Directional drilling broadly describes different techniques in boring which do not result in a vertical bore. There are some instances when while creating a vertical well, drilling may commence at a different direction to avoid a geological formation or pre-existing pipeline. The side-tracking method used is also considered directional drilling.

In the utility industry, directional drilling companies provide valuable resources needed to complete drilling projects to lay pipes for telecommunications, electricity, water and gas. Advanced techniques in engineering have greatly enhanced HDD methods since the early inception of the technology.

 

What makes HDD a valuable technique in the utility industry?
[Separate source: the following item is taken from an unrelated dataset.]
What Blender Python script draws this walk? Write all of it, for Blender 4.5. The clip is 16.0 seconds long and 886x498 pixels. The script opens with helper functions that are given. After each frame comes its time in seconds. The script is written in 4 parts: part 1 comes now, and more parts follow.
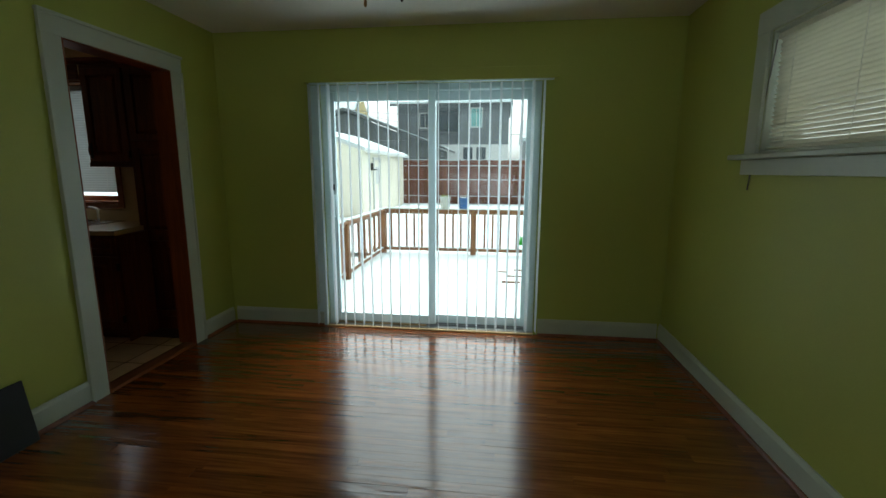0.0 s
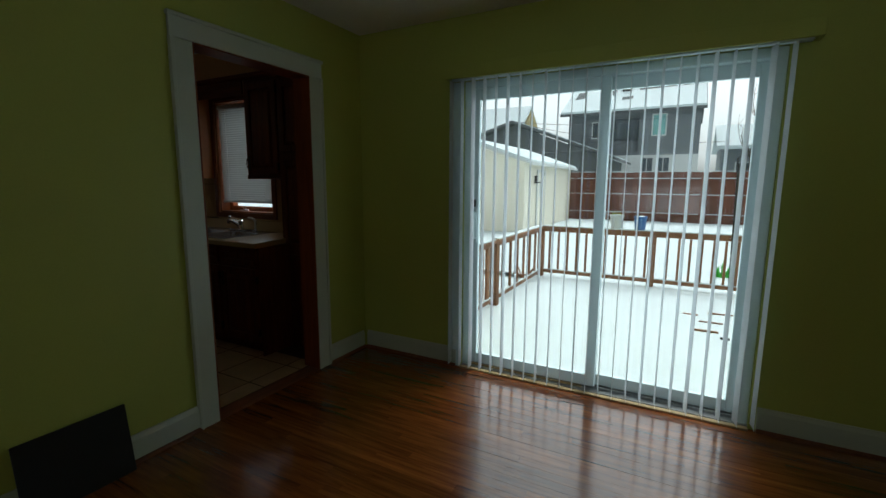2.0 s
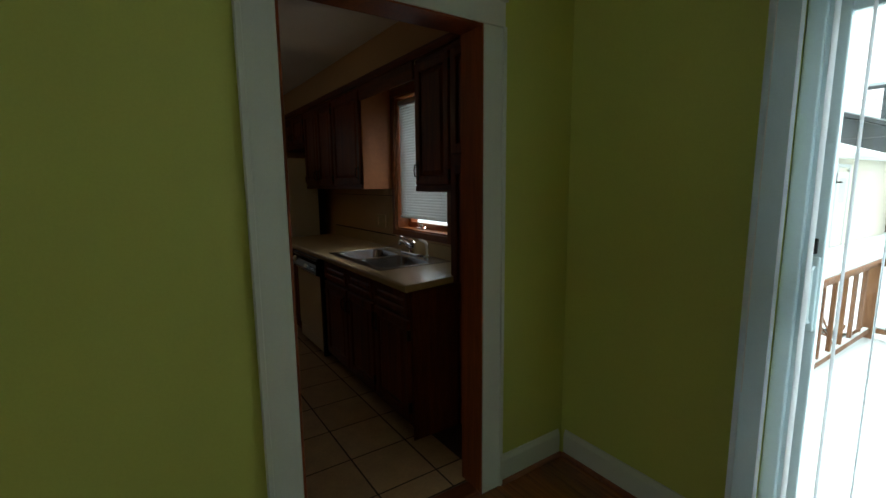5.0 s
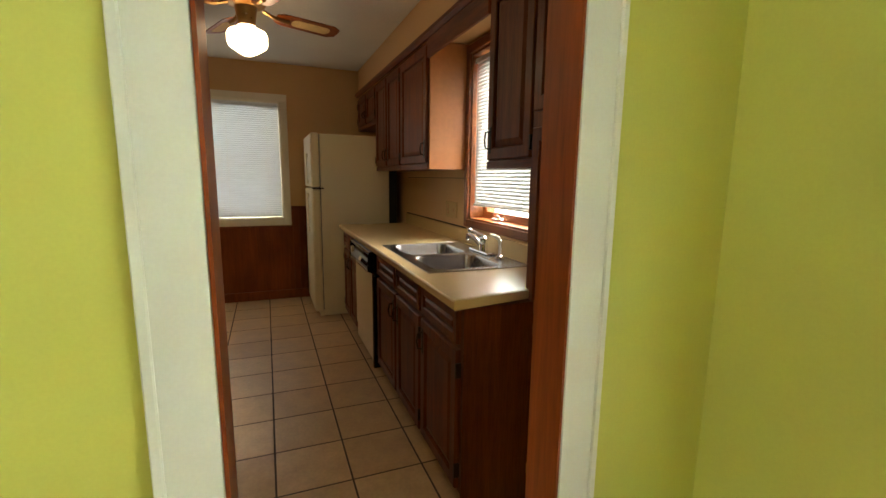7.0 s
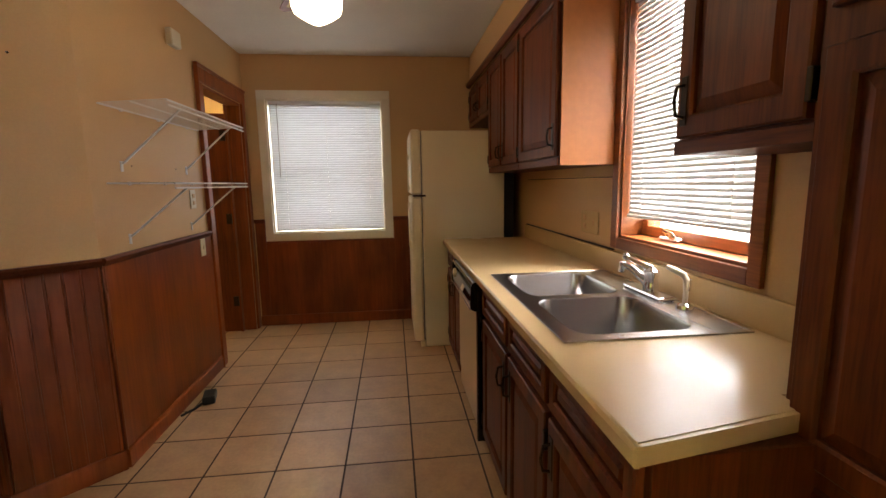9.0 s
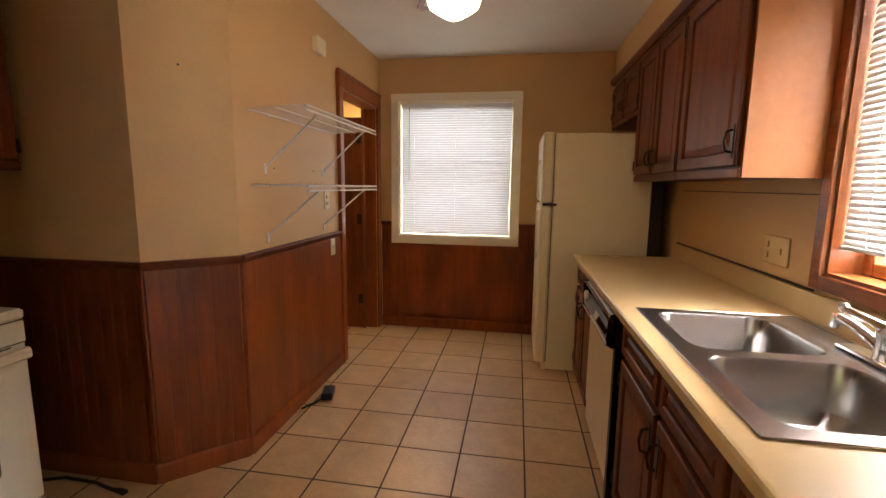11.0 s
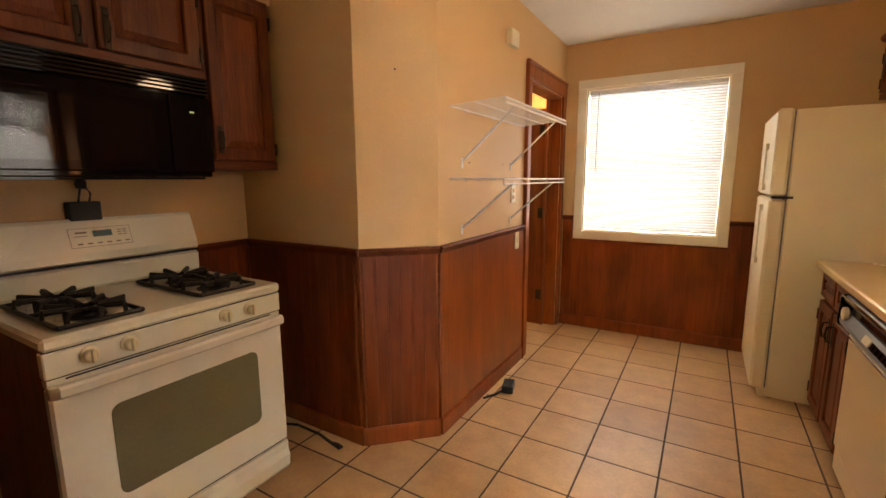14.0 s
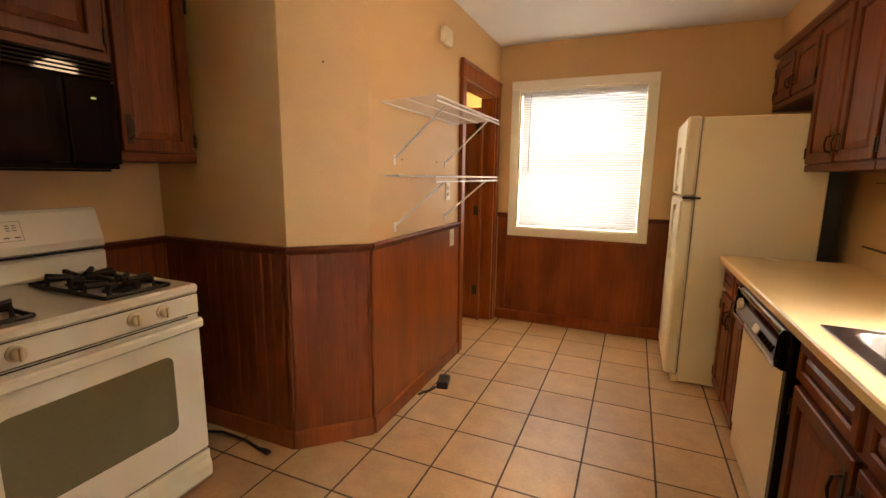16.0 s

 One of the many challenges with pipe installation for utility services is the presence of above-ground obstacles. Ever since directional drilling became a mainstream method, many projects have used the technique because it results in minimal ground disruption. In addition to this, there are many other benefits to HDD:

  • Depending on the project, it can be cheaper than conventional trenching
  • Faster drilling and installation process
  • Does not impact the surrounding environment
  • Allows for pipe installation underneath populated areas and urban locations
  • Can navigate around a pre-existing network of pipes which is a common challenge when working with urban project settings
  • Suitable for a variety of ground and soil conditions
  • Can navigate under obstructions such as rivers, streams, and rock formations
  • Fewer workers and resources needed to complete a project

Directional drilling can at times, be an unsuitable solution to a project. Nevertheless, many project managers still look into whether HDD is not cost-prohibitive and is the optimal method to use before resorting to conventional trenching.

 

The role of technology in the success of HDD

 Horizontal directional drilling has evolved significantly through the years, and technological innovations have helped improve the success rate of these projects. Many have wondered what makes drill rigs capable of navigating underground. Drill rigs have a built-in guidance system which reads and surveys the ground underneath to ensure that the bore path created is followed.

There is also sophisticated software coupled with these rigs which function using sensors and GPS technology. Drill bits are also fitted with sensors that can detect when there is an obstacle in the drill path. From the drilling surface, there are electromagnetic sensors that track the progress. In addition to the capability of monitoring what goes on underneath, engineers can also use available information to determine whether there are unexpected obstacles that may require adjustment to the bore path.

 

Can drill rigs make turns?

 For someone who is not familiar with the technology, it is difficult to imagine how a drill rig can suddenly change direction. Nowadays, there are down hole drill motors that can allow a drill bit to change direction by up to 180 degrees. This feature has proven useful in situations when the external survey and samples of a project site did not provide sufficient information on all obstacles underground as well as the soil condition.

There is no doubt that the utility industry has benefited greatly from directional drilling. Cities and congested urban locations no longer pose an impossible obstacle to adding new pipes and conduits, especially for telecommunications providers.